Bette Davis & Joan Crawford:
What Ever Happened to Baby Jane? (1962)
Montague George Westmore, II – Makeup artist. Work includes Blaze (1989), he began working for his uncle, Perc Westmore, at Warner Bros. His work with Paul Newman, Joan Crawford, Dustin Hoffman is legendary including a Oscar nomination for Hook (1991). His films include: What Ever Happened to Baby Jane? (1962); Chaplin (1992); The Shawshank Redemption (1992); Rio Lobo (1970).
Monty Jr. remembers Joan Crawford
Westmore was Joan Crawford’s personal makeup artist during the later part of her career, which included the 1962 film What Ever Happened to Baby Jane?, which also starred Bette Davis. Monty Westmore, Jr. describes in detail Joan’s makeup routine.
Here are some highlights:
“It took three hours to get ready in the morning… while I was eating [breakfast], she’d make herself up.
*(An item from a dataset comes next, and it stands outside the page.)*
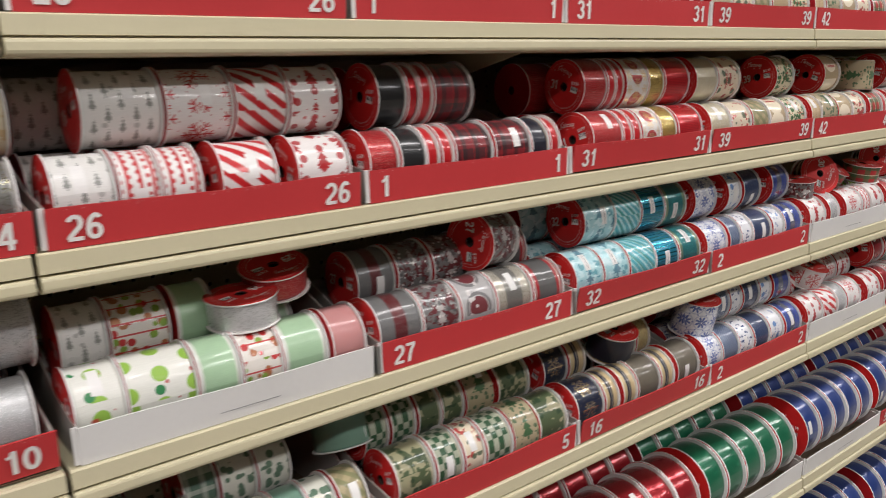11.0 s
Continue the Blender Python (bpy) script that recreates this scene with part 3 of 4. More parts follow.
def roll_mesh(w, r):
    """The wound ribbon: a tube about x with slightly rounded edges, and coordinates in metres and shares."""
    k = ("roll", round(w, 4), round(r, 4))
    if k in CACHE:
        return CACHE[k]
    prof = [(-w / 2, r - 0.0016), (-w / 2 + 0.0006, r - 0.0003), (-w / 2 + 0.003, r), (0, r + 0.0001), (w / 2 - 0.003, r), (w / 2 - 0.0006, r - 0.0003), (w / 2, r - 0.0016)]
    verts, faces = [], []
    for i in range(SEG + 1):
        a = 2 * math.pi * i / SEG
        for x, q in prof:
            verts.append((x, -q * math.cos(a), q * math.sin(a)))
    n = len(prof)
    for i in range(SEG):
        for j in range(n - 1):
            faces.append((i * n + j, i * n + j + 1, (i + 1) * n + j + 1, (i + 1) * n + j))
    me = mesh("ribbon_roll", verts, faces, [None], smooth=True)
    ua, ub = me.uv_layers.new(name="metres"), me.uv_layers.new(name="share")
    da, db = [], []
    for loop in me.loops:
        i, j = divmod(loop.vertex_index, n)
        x = prof[j][0]
        da += [i / SEG * 2 * math.pi * r, x]
        db += [i / SEG, x / w + 0.5]
    ua.data.foreach_set("uv", da)
    ub.data.foreach_set("uv", db)
    CACHE[k] = me
    return me


def flange_geometry(r, side, x, verts, faces, ids, hub):
    """A card disc with a hub hole at x; side -1 has its printed face to -x."""
    t = 0.0024 if r > 0.05 else 0.0013
    xo, xi = x + side * t, x
    base = len(verts)
    rings = [(xo, hub), (xo, r - 0.0003), (xo - side * 0.0004, r), (xi, r), (xi, hub)]
    for i in range(SEG):
        a = 2 * math.pi * i / SEG
        for q, rad in rings:
            verts.append((q, -rad * math.cos(a), rad * math.sin(a)))
    n = len(rings)
    for i in range(SEG):
        k = (i + 1) % SEG
        for j in range(n):
            f = (base + i * n + j, base + k * n + j, base + k * n + (j + 1) % n, base + i * n + (j + 1) % n)
            faces.append(f if side < 0 else f[::-1])
            ids.append((0, 1, 1, 1, 2)[j])


def flange_mesh(r, side):
    k = ("flange", round(r, 4), side)
    if k not in CACHE:
        v, f, ids = [], [], []
        flange_geometry(r, side, 0.0, v, f, ids, 0.0062 * r / RF)
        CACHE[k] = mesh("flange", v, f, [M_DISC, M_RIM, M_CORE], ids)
    return CACHE[k]


def core_mesh(w, r):
    k = ("core", round(w, 4), round(r, 4))
    if k not in CACHE:
        verts, faces = [], []
        for i in range(16):
            a = 2 * math.pi * i / 16
            for x, q in ((-w / 2 + 0.002, r), (w / 2 - 0.002, r)):
                verts.append((x, q * math.cos(a), q * math.sin(a)))
        for i in range(16):
            k2 = (i + 1) % 16
            faces.append((2 * i, 2 * k2, 2 * k2 + 1, 2 * i + 1))
        faces.append(tuple(range(1, 32, 2)))
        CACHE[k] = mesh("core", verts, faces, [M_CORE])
    return CACHE[k]


def bent_sheet(name, wide, high, r, mat):
    """A label strip bent round a roll of radius r; its middle is at the front (-y)."""
    k = (name, round(wide, 4), round(high, 4), round(r, 4))
    if k not in CACHE:
        verts, faces, n = [], [], 8
        for q in (r + 0.0003, r + 0.0001):
            for i in range(n + 1):
                a = (i / n - 0.5) * high / r
                for x in (-wide / 2, wide / 2):
                    verts.append((x, -q * math.cos(a), q * math.sin(a)))
        for i in range(n):
            faces.append((2 * i, 2 * i + 1, 2 * i + 3, 2 * i + 2))
        CACHE[k] = mesh(name, verts, faces, [mat])
    return CACHE[k]


def bent_text(body, size, r):
    k = ("bent", body, round(r, 4), size)
    if k not in CACHE:
        me = text_mesh(body, size, M_GREY, 0.00004, 0.78).copy()
        for v in me.vertices:
            up, a = v.co.z, -v.co.x / r
            v.co = Vector((up, -(r + 0.0005) * math.cos(a), (r + 0.0005) * math.sin(a)))
        CACHE[k] = me
    return CACHE[k]


M_CRIMSON = surface("crimson_print", (0.40, 0.02, 0.03), rough=0.5, wear=0.05)


def bent_words(body, size, r, across):
    """Printed words on a roll: across reads along the spool, otherwise down its front."""
    me = text_mesh(body, size, M_CRIMSON, 0.0002, 0.8).copy()
    for v in me.vertices:
        along, up = v.co.x, v.co.z
        x, a = (along, up / r) if across else (up, -along / r)
        v.co = Vector((x, -(r + 0.0004) * math.cos(a), (r + 0.0004) * math.sin(a)))
    return me


def price_tag(parent, number, r, x):
    """The number and the bar code on a flange's outer face, which looks to -x."""
    turn = Matrix.Rotation(radians(-90), 4, "Z")
    s = r / RF
    if number:
        me = number_mesh(number, 0.0172 * s, M_INK, 0.95)
        part("number", me, parent, Matrix.Translation((x - 0.0003, 0.0185 * s, 0.001 * s)) @ turn)
    part("price", text_mesh("$10.99", 0.0058 * s, M_INK, 0.0001, 0.8), parent, Matrix.Translation((x - 0.0003, -0.0195 * s, 0.0075 * s)) @ turn)
    part("lettering", text_mesh("Christmas", 0.0085 * s, M_INK, 0.0, 0.72), parent, Matrix.Translation((x - 0.0003, 0.001 * s, 0.0215 * s)) @ turn @ pose(0, 0, 0, 0, 14, 0))
    k = ("bar", round(s, 3))
    if k not in CACHE:
        CACHE[k] = mesh("bar_code", [(0, -0.006 * s, -0.004 * s), (0, 0.006 * s, -0.004 * s), (0, 0.006 * s, 0.004 * s), (0, -0.006 * s, 0.004 * s)], [(0, 3, 2, 1)], [M_BAR])
    part("bar_code", CACHE[k], parent, Matrix.Translation((x - 0.0003, -0.0185 * s, -0.001 * s)) @ Matrix.Rotation(radians(6), 4, "X"))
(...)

She let me apply her false eyelashes once, but it made her a nervous wreck, and me a nervous wreck. I’d lay out her makeup, step by step. She was very fussy about her false eyelashes and would discard the used ones after a day. For each film, I’d have to curl a gross of them. She wanted them in perfect circles, with the tips touching the back, so that while she lathered up her cake mascara–it was this German stuff she’d spit on–they’d uncurl right where she wanted them.”
She covered her freckles with Max Factor greasepaint in a tube and put Westmore powder on top. Her eyebrows were natural—she’d just put a little mascara on the ends.”
In addition to carrying Crawford’s makeup to the set, Westmore also carried another of her essentials: a cooler containing vodka and ice.
“She would always ask for a ‘drink of water,’ but I never once saw her out of control,” he recalled. In fact, “she always tried to get a director tipsy when she wanted the script changed.”
She tried doing that with a young Spielberg, but Westmore said he made sure the glass contained more water than vodka. “If she’d have smelled his glass she would have chopped my head off,” he said.
Joan used Lux soap and Max Factor cosmetics and would scrub her face every night with soap and water. She was absolutely covered with freckles! Legendary glamour photographer George Hurrell, who photographed her many times didn’t like his subjects to wear face makeup, preferring to retouch their skin later.